Baseball and softball people talk a lot about a player's makeup; in Finch's case, they're talking about MAC, her brand. That isn't lampblack, it's eye shadow, something that appears to be in the pink or salmon family. That's the deal with someone equally comfortable in the Sports and Style sections. Finch has it all: offers to pose for Playboy (she has declined), segments on This Week in Baseball, her own website and a passel of endorsements. Blessedly her team was unaffected by the potentially uncomfortable group dynamic that could have evolved from having a crossover star in its midst, especially one who pitched just two games in the round-robin. There was only unstinting praise for the ubiquitous Finch, who protested after the tournament, "I'm not a celebrity. I'm just a girl trying to win a gold medal."

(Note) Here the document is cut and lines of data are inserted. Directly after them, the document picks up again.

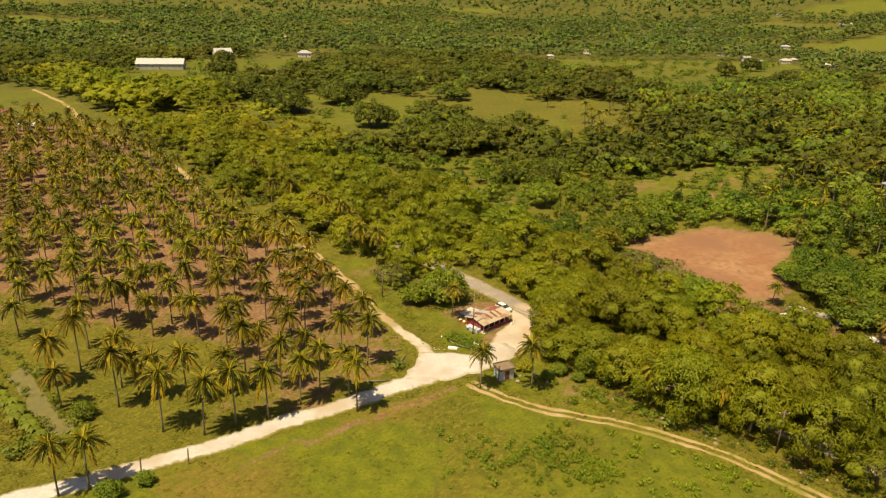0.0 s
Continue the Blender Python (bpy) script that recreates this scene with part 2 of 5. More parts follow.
M_WALL_YELLOW = plain("yellow_paint", (0.80, 0.47, 0.012), (0.72, 0.40, 0.012), 0.7, 0.7, 0.01)
M_WALL_GREEN = plain("green_paint", (0.03, 0.40, 0.04), (0.03, 0.34, 0.04), 0.7, 0.7, 0.01)
M_SHED = plain("pale_grey_paint", (0.42, 0.44, 0.48), (0.50, 0.51, 0.53), 0.8, 0.7, 0.01)
M_WOOD = plain("weathered_wood", (0.17, 0.12, 0.08), (0.24, 0.18, 0.12), 2.0, 0.9, 0.01)
M_DOOR = plain("door_wood", (0.20, 0.06, 0.03), (0.15, 0.05, 0.03), 2.0, 0.6, 0.005)
M_GLASS = plain("dark_window", (0.035, 0.04, 0.045), (0.05, 0.055, 0.06), 1.0, 0.12, 0.0)
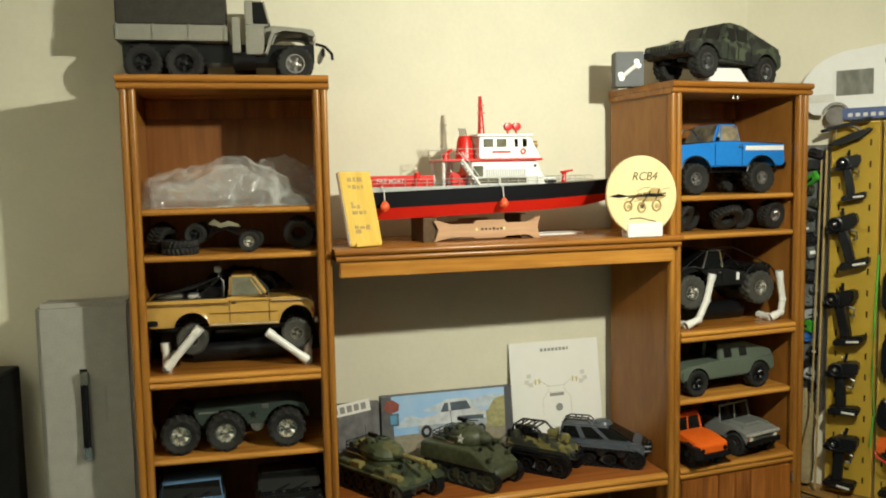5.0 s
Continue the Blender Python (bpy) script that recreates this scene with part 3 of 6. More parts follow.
    g = part("grille", boxes((x1 - 0.006, x1 + 0.003, -w * 0.46, w * 0.46, hood - 0.050, hood - 0.026)), k.get("face", mat), b, "slotted front grille", bevel=0.002)
    for i in range(n):
        y = -gw / 2 + gw * (i + 0.5) / n
        part("slot", boxes((x1 - 0.002, x1 + 0.0042, y - gw / n * 0.22, y + gw / n * 0.22, hood - 0.046, hood - 0.031)), BLACK, g, smooth=False)
    for s in (-1, 1):
        part("headlight", made(lathe, [(0, 0), (0.009, 0), (0.009, 0.003), (0, 0.0045)], 12, "x", (x1 + 0.002, s * w * 0.36, hood - 0.038)), k.get("lens", BULB), g, "round headlight")
        part("corner_lamp", boxes((x1 - 0.004, x1 + 0.0036, s * w * 0.43 - 0.0045, s * w * 0.43 + 0.0045, hood - 0.043, hood - 0.034)), k.get("corner", AMBER), g)
        if k.get("mirrors"):
            part("mirror", boxes((k["wind"] - 0.004, k["wind"] + 0.004, s * w * 0.47 - 0.004, s * (w * 0.47 + 0.022), hood + 0.014, hood + 0.032)), mat, t, bevel=0.002)
    if k.get("vent"):
        v = part("hood_vent", boxes((k["wind"] + 0.076, k["wind"] + 0.104, -w * 0.19, w * 0.19, hood - 0.020, hood + 0.0015 - dp * 0.25)), BLACK, b, "black hood vent", bevel=0.001)
        for i in range(3):
            part("vent_slat", boxes((k["wind"] + 0.080 + i * 0.008, k["wind"] + 0.083 + i * 0.008, -w * 0.17, w * 0.17, hood + 0.0005 - dp * 0.25, hood + 0.0030 - dp * 0.25)), DARKGREEN, v, smooth=False)
    if k.get("trim"):
        part("bumper", boxes((x1 - 0.002, x1 + 0.012, -w * 0.47, w * 0.47, hood - 0.027, hood - 0.017)), BRIGHT, t, "chrome strip above the grille", bevel=0.002)
    part("bumper", boxes((x1 - 0.004, x1 + 0.014, -w * 0.47, w * 0.47, sill + 0.002, sill + 0.022)), BLACK, t, "black front bumper", bevel=0.003)
    for s in (-1, 1):
        part("tow_hook", made(tube, [(x1 + 0.012, s * w * 0.16, sill + 0.010), (x1 + 0.022, s * w * 0.16, sill + 0.006), (x1 + 0.020, s * w * 0.16, sill - 0.002)], 0.003, 6), k.get("hook", BLACK), t)
    for s in (-1, 1):
        if k.get("flares"):
            for x in ax:
                bm = bmesh.new()
                prism(bm, outline([(x - r * 1.7, sill + 0.004), (x - r * 1.3, r * 2.1), (x + r * 1.3, r * 2.1), (x + r * 1.75, sill + 0.01)], [(x, r + 0.006, r * 1.12)], sill), s * w * 0.44, s * (w * 0.44 + 0.030))
                part("fender_flare", bm, BLACK, t, "wide black fender flare", bevel=0.003)
    chassis(t, x0 + 0.03, x1 - 0.03, sill - 0.016, w, [(x, r) for x in ax], r)
    for x in ax:
        for s in (-1, 1):
            wheel(t, x, s * (w / 2 - k["ww"] * 0.5), r, r, k["ww"], k.get("rim", DARKRIM), RUBBER, k.get("hole", 0.55))
    return t


hummer(R @ pose(0.300, 0.150, Y4, 0, 0, 184), "matte grey-green toy military off-roader", SAGE, 0.450, 0.190,
       dict(axles=(-0.148, 0.150), r=0.050, ww=0.044, sill=0.058, hood=0.122, roof=0.178, wind=0.040, profile=[(0.044, 0.118), (0.036, 0.180), (-0.098, 0.180), (-0.214, 0.140), (-0.220, 0.118)],
            panes=((-0.018, 0.018, 0.131, 0.164), (-0.092, -0.056, 0.131, 0.164)), seams=(), mirrors=False, rim=BLACK, lens=DARKRIM, corner=BLACK))
hummer(pose(2.072, 0.165, H + 0.006, 0, 0, 196) @ pose(0, 0, 0, 0, -4, 0), "camouflaged toy military off-roader with slanted back", CAMO_H, 0.510, 0.215,
       dict(axles=(-0.172, 0.150), r=0.057, ww=0.050, sill=0.070, hood=0.138, roof=0.214, wind=0.075, profile=[(0.080, 0.134), (0.052, 0.208), (0.016, 0.215), (-0.050, 0.212), (-0.246, 0.152), (-0.250, 0.134)],
            panes=((0.000, 0.044, 0.150, 0.194), (-0.066, -0.012, 0.150, 0.194)), seams=(0.050, -0.008, -0.078), rim=DARKRIM, mirrors=True, drop=0.004, lens=DARKRIM, corner=BLACK))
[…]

If the U.S. players were sorority sisters, Sue Candrea was the house mother. First baseman Leah O'Brien-Amico, who had known her since 1992, says, "Sue was the one who could keep it real." The players paid tribute to Sue during the Olympics by wearing black wristbands with the initials SC, but as reserve Amanda Freed put it, "Honestly, I think we honored Sue by just playing the way we did."

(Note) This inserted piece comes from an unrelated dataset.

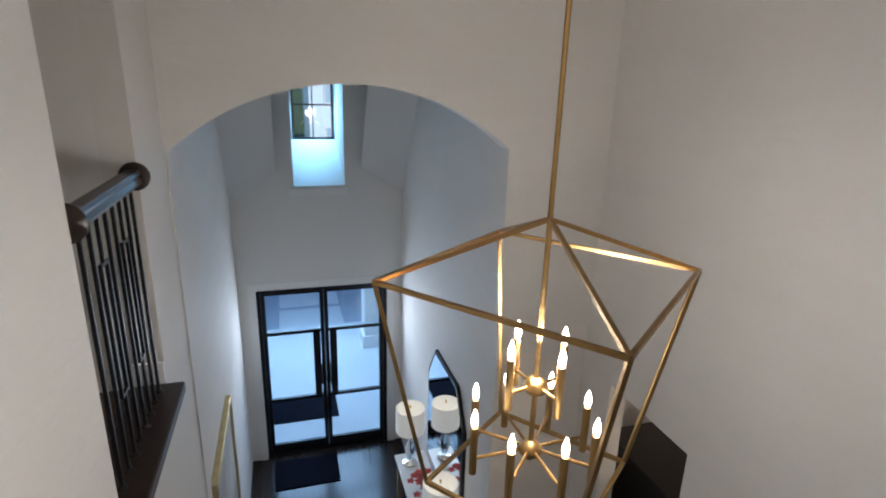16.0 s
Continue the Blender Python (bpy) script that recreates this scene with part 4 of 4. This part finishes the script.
leaf_meshes = [leaflet_mesh(tw) for tw in (-0.25, 0.0, 0.25)]
# yaw, reach, rise, arch of each frond
stems = ((90, 0.25, 0.825, 1.0), (91, 0.29, 0.715, 0.85), (322, 0.17, 0.78, 0.15), (279, 0.29, 0.73, 0.5), (300, 0.42, 0.22, 0.8), (128, 0.24, 0.58, 0.6),
         (95, 0.22, 0.34, 0.7), (60, 0.12, 0.70, 0.4), (200, 0.11, 0.60, 0.5), (165, 0.13, 0.48, 0.6), (322, 0.15, 0.50, 0.7), (240, 0.15, 0.50, 0.7),
         (20, 0.14, 0.58, 0.5), (298, 0.13, 0.62, 0.5), (268, 0.19, 0.40, 0.8), (48, 0.15, 0.38, 0.8),
         (132, 0.17, 0.36, 0.8), (225, 0.16, 0.30, 0.8), (350, 0.17, 0.38, 0.8), (190, 0.14, 0.26, 0.8))
for yaw, reach, rise, arch in stems:
    a = radians(yaw)
    ln = math.hypot(reach, rise) * 1.08
    ctl = (reach * (0.5 - 0.42 * arch), rise * (0.5 + 0.5 * arch))
    pts = []
    for i in range(11):
        v = i / 10
        r = 0.04 + 2 * v * (1 - v) * ctl[0] + v * v * (reach - 0.04)
        pts.append(Vector((r * math.cos(a), r * math.sin(a), 0.59 + 2 * v * (1 - v) * ctl[1] + v * v * rise)))
    stem = part("stem", tube(pts, 0.010, 6, r_end=0.004), STEM, zz, "", True)
    across = Vector((-math.sin(a), math.cos(a), 0))
    start = 0.20 if ln > 0.6 else 0.08
    k = max(6, int(ln * (1 - start) / 0.046))
    for i in range(k + 1):
        u = start + (1 - start) * i / k
        j = min(9, int(u * 10))
        p = pts[j].lerp(pts[j + 1], min(1.0, u * 10 - j))
        d = (pts[j + 1] - pts[j]).normalized()
        face = d.cross(across).normalized()
        for s in ((1, -1) if i < k else (0,)):
            out = (across * s * 0.66 + d * 0.48 + face * rnd.uniform(0.25, 0.60)) if s else d
            out = (out + Vector((rnd.uniform(-0.12, 0.12), rnd.uniform(-0.12, 0.12), rnd.uniform(-0.06, 0.06)))).normalized()
            L = 0.098 * (1 - 0.40 * abs(u - 0.6)) * rnd.uniform(0.88, 1.12)
            nrm = (face * 0.9 - across * s * 0.6 - d * 0.3 + Vector((rnd.uniform(-0.4, 0.4), rnd.uniform(-0.4, 0.4), 0.1))).normalized()
            if not s:
                nrm = (face + across).normalized()
            wid = nrm.cross(out).normalized()
            top = out.cross(wid).normalized()
            ob = new("leaf", leaf_meshes[rnd.randrange(3)])
            ob.parent = stem
            ob.matrix_basis = Matrix.Translation(p) @ Matrix((out, wid, top)).transposed().to_4x4() @ Matrix.Scale(L, 4)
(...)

Almost five weeks after losing Sue, Mike won the gold. You cannot offer to trade one for the other; there is a mercy rule in softball, none in life. But his wife of almost 28 years was the spirit that wreathed this team as much as the laurels that ultimately wreathed their heads. Certainly she never strayed from her grieving husband's thoughts. After the second game of the Olympics, Candrea handed a reporter a laminated card. There was a picture of Sue on the front and, this passage, from First Corinthians (9:24-25) on the back: Do you not know that in a race all the runners run, but only one gets the prize? Run in such a way as to get the prize. Everyone who goes into the games goes into strict training. They do it to get a crown that will not last; but we do it to get a crown that will last forever.